= ALIMUPER =

Accion para la Liberacion de la Mujer Peruana (ALIMUPER, Action for the Liberation of Peruvian Women) was a Peruvian feminist organization active in the 1970s.

==History==
ALIMUPER was founded in 1973, by Ana Maria Portugal. Its members were mostly from the educated middle classes. The organization shared a small office with Creatividad y Cambio, a Catholic feminist organization founded by two Maryknoll Sisters, Rosa Dominga and Timotea.

ALIMUPER organized demonstrations against Mother's Day being commercialized, and for the right to contraception and abortion. In 1978 it organized a march supporting the Nicaraguan Revolution. ALIMUPER called a march for abortion rights on International Women's Day 1979. Few women attended, and some who did voiced uncertainty whether it was appropriate to publicly demonstrate on the issue in a country "torn between hunger and misery". Coordinating with a London-based international movement that year, it also demanded the government sponsor programmes for abused women.

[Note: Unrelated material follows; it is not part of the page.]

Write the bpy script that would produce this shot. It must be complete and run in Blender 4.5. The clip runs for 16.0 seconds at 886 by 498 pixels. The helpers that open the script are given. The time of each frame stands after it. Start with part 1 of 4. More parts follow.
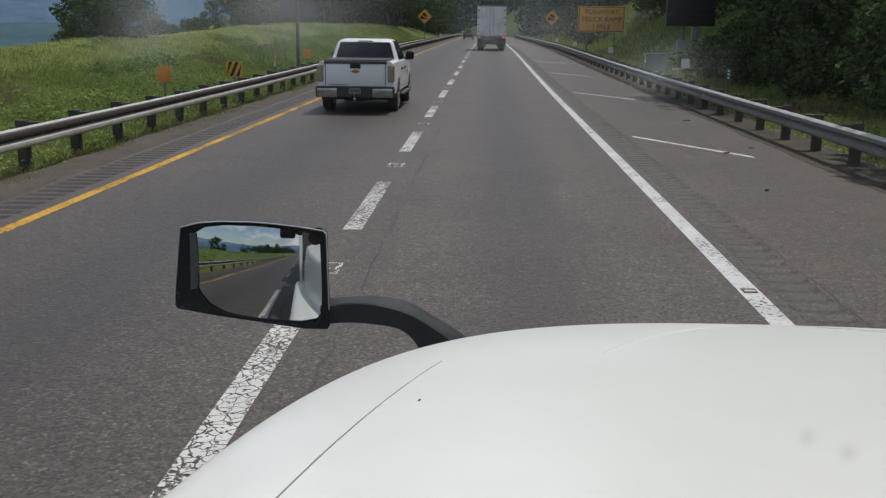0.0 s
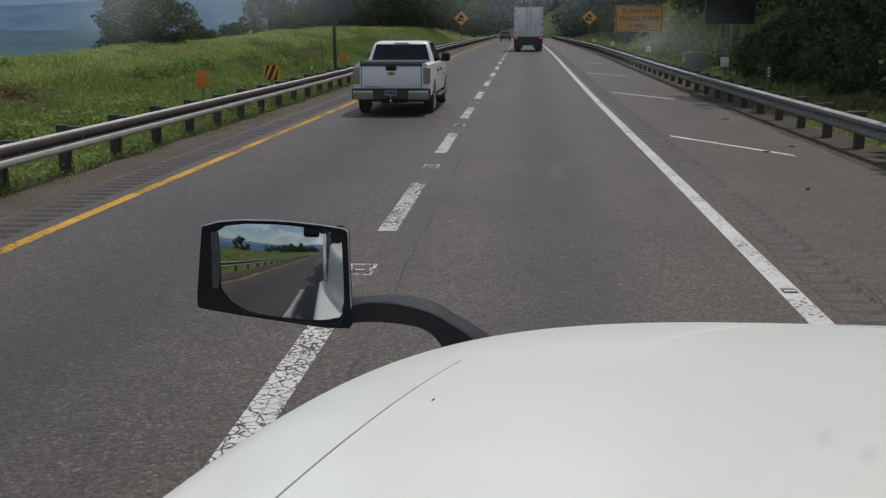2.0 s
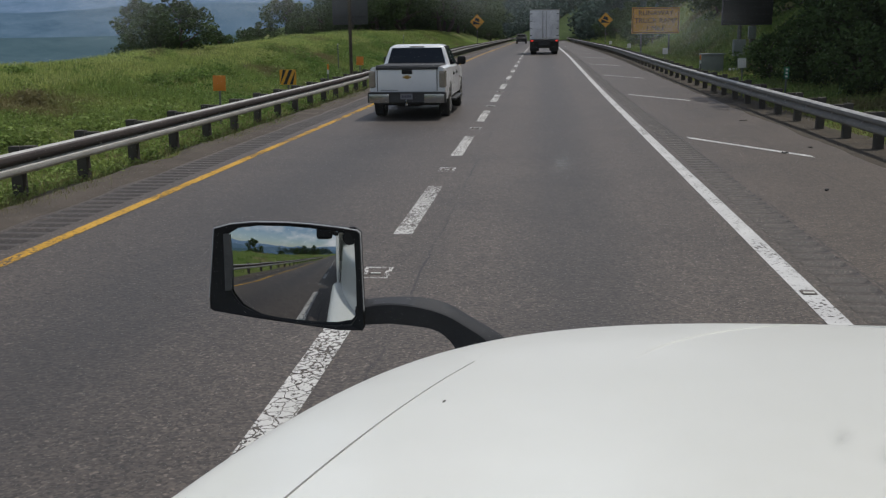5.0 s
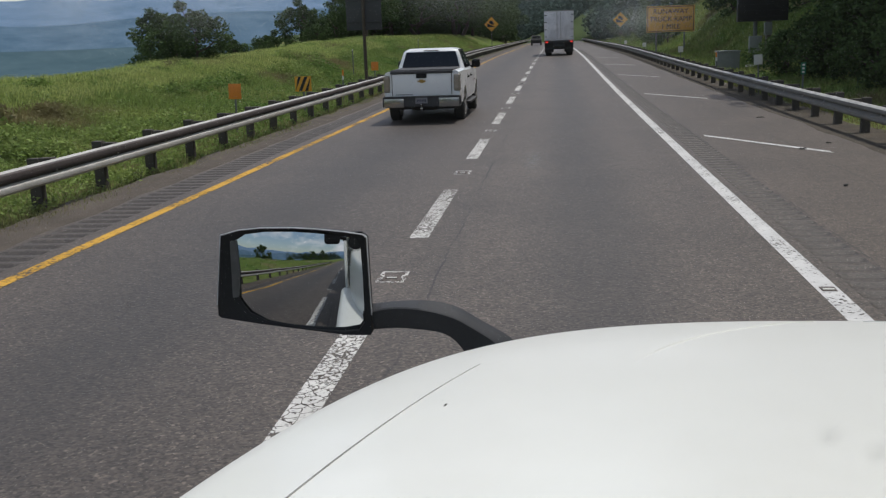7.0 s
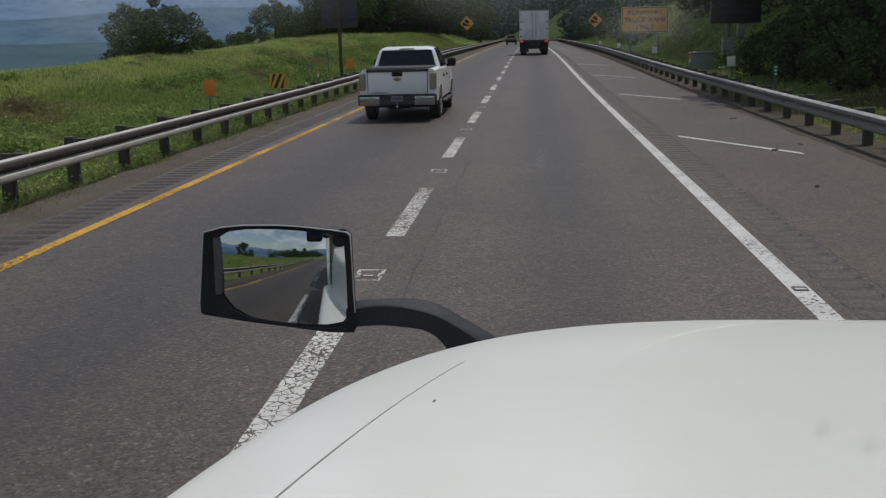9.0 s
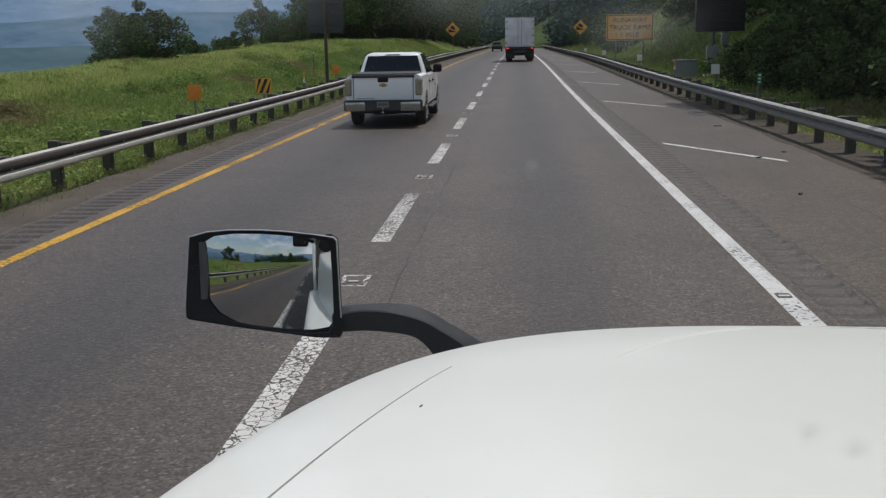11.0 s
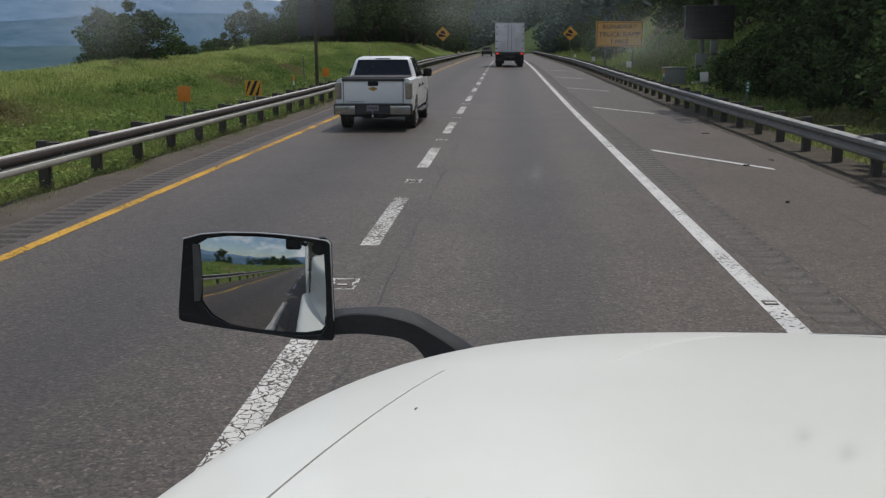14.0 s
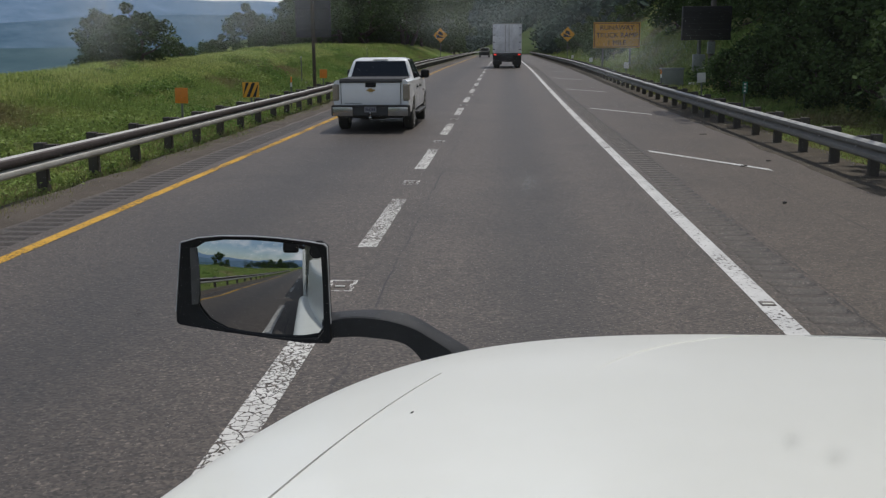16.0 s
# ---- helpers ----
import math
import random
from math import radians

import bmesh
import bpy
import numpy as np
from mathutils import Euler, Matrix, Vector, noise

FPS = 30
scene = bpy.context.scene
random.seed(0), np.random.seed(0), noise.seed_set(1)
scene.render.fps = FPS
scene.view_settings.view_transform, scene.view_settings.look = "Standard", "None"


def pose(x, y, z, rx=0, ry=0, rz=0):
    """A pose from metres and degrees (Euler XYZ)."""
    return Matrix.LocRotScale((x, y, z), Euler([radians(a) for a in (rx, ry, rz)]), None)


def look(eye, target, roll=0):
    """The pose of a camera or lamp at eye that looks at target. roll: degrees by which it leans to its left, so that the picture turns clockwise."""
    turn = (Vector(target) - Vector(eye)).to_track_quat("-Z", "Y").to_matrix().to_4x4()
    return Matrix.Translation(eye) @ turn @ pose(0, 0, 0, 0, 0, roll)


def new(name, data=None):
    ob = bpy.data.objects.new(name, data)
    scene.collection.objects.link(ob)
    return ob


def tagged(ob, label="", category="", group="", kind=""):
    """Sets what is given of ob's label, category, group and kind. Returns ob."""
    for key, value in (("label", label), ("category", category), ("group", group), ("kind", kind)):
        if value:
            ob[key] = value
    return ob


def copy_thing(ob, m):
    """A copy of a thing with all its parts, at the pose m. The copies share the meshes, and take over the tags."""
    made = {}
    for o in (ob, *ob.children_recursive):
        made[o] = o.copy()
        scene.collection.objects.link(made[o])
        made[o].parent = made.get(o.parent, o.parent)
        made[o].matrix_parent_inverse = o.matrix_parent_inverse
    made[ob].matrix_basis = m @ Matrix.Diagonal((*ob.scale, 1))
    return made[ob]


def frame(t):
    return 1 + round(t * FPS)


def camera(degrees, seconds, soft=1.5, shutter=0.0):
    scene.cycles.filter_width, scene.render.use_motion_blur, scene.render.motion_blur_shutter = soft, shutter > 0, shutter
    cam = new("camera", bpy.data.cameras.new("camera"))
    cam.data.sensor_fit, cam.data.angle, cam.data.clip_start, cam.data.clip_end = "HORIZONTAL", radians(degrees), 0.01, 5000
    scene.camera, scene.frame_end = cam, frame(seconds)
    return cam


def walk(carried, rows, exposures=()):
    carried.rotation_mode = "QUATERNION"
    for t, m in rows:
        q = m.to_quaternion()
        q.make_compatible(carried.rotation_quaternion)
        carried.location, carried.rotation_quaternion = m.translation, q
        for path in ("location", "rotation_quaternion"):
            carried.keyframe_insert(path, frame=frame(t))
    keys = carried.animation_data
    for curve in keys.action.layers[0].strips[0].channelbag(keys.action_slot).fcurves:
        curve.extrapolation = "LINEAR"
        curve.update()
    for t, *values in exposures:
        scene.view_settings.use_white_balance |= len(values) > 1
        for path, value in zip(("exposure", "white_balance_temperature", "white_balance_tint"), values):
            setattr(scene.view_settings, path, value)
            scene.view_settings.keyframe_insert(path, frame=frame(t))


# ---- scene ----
# ---- camera: it sits in the cab of a lorry and turns a little ----
PATH = [
    (0.0, -0.034, -0.040, 2.172, 77.05, -0.55, 2.60),
    (0.5, -0.023, -0.030, 2.164, 77.08, -0.47, 3.04),
    (1.0, -0.014, -0.022, 2.165, 77.08, -0.20, 3.48),
    (1.5, -0.009, -0.006, 2.157, 77.12, -0.26, 4.16),
    (2.0, -0.001, 0.001, 2.153, 77.16, 0.21, 4.75),
    (2.5, 0.003, -0.005, 2.151, 77.33, 0.57, 5.23),
    (3.0, -0.001, -0.007, 2.150, 77.41, 0.58, 5.43),
    (3.5, 0.000, -0.007, 2.154, 77.35, 0.46, 5.47),
    (4.0, 0.002, -0.000, 2.149, 77.36, 0.57, 5.52),
    (6.5, 0.026, 0.030, 2.141, 77.46, 1.24, 6.30),
    (7.0, 0.034, 0.031, 2.139, 77.60, 1.98, 6.54),
    (7.5, 0.017, 0.017, 2.144, 77.52, 1.30, 6.20),
    (8.0, 0.013, 0.017, 2.142, 77.46, 1.31, 5.52),
    (8.5, 0.016, 0.013, 2.144, 77.47, 1.33, 5.27),
    (9.0, 0.014, 0.014, 2.142, 77.47, 1.36, 5.09),
    (11.5, 0.009, 0.010, 2.141, 77.94, 0.81, 4.10),
    (12.0, 0.003, -0.004, 2.145, 78.04, 0.64, 3.96),
    (12.5, 0.003, -0.004, 2.147, 78.05, 0.51, 3.86),
    (13.0, 0.001, -0.007, 2.151, 78.08, 0.59, 3.67),
    (13.5, 0.000, -0.008, 2.150, 78.00, 0.34, 3.62),
    (14.0, 0.000, -0.004, 2.145, 78.05, 0.26, 3.68),
    (14.5, 0.003, -0.004, 2.154, 77.98, 0.36, 3.68),
    (15.0, 0.003, -0.004, 2.153, 78.03, 0.48, 3.59),
    (15.5, 0.002, -0.004, 2.151, 78.05, 0.21, 3.56),
    (16.0, 0.004, -0.012, 2.152, 78.11, 0.35, 3.54),
]
cam = camera(49.5, 16.0, soft=1.3)
walk(cam, [(t, pose(x, y, z, a, b, c)) for t, x, y, z, a, b, c in PATH],
     exposures=[(0.0, -0.05), (1.0, 0.0), (1.5, -0.07), (2.0, -0.21), (3.0, -0.15), (4.0, -0.16), (6.5, -0.05), (7.0, 0.04), (7.5, 0.03),
                (8.0, -0.08), (8.5, -0.25), (9.0, -0.32), (11.5, 0.0), (12.5, 0.0), (13.5, -0.1), (14.5, -0.12), (16.0, -0.15)])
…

In 1980 ALIMUPER and Creatividad y Cambio moved to a new building, Casa de la Mujer, which they shared with CMP Flora Tristán. ALIMUPER demonstrated against Miss Universe 1982, which was held in Lima. However, it disbanded soon afterwards, facing some internal problems and aware that consciousness-raising groups were losing ground to activist centres working with a wider social 'base'.